Well, except for the deer that I almost hit on the stinking elevated portion of the freeway in the middle of downtown freaking Colorado Springs by Bijou Street! What is a deer doing in the middle of the elevated portion of the freeway??! Classic situation: The deer is prancing down the right apron when I become aware of it at 65 miles per hour, and 45 years of motorcycle intuition go into gear – what does every deer prancing down the side of the road do the instant that a motorcycle approaches? Why, they jump in front of you, that’s what they do! Every time. They are programmed terrorists with hooves.

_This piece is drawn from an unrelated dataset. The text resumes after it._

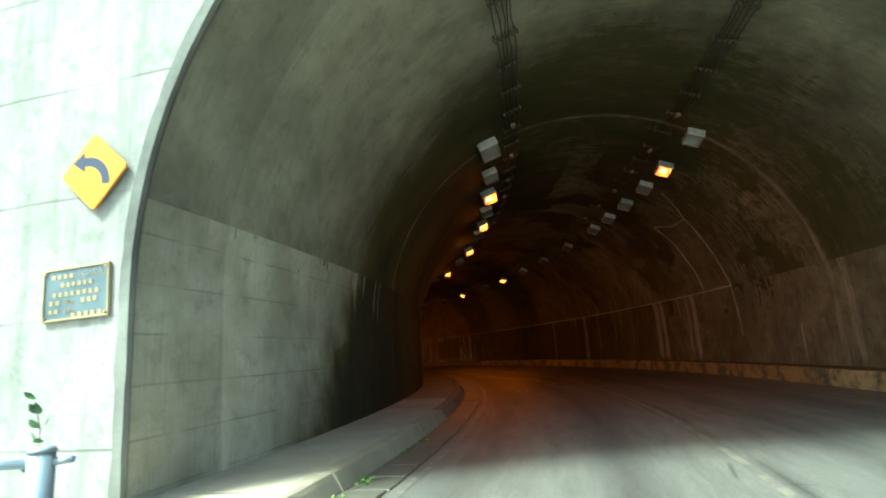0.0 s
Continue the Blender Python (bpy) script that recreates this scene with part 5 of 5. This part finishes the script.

I did a flick into the gravel in the 6 feet of room I had between the lane and the concrete wall at the same instant the deer made his move. I missed by a huge margin, perhaps a foot. The deer leaped into the lane and on the second bounce leaped into the middle lane and was creamed by the car on my left – just in case you wondered why I chose gravel, concrete walls, loss of control and certain death with over a simple braking and lane change avoidance maneuver. In my rear-view mirror I watched the ensuing slowdown and vehicle collisions and tie up begin, the corpse of the deer still twitching and quivering in the growing pool of blood and I laughed and reveled at victory without the slightest trace of empathy for the devil venison that had tried to take my life. I spit on its moldering corpse, laugh into my helmet and continue to fly down the ribbon of concrete that is unforgiving yet has so much to offer. Chalk one up for the motorcycle world, MC 1, Venison 0, and call it a good day. Thanks for the adrenaline high, Bambi you bastard.
Ride with the wind at your backs and laugh at the world that does not know the deer is around the next corner, my friends. We are a different breed and that is as it should be.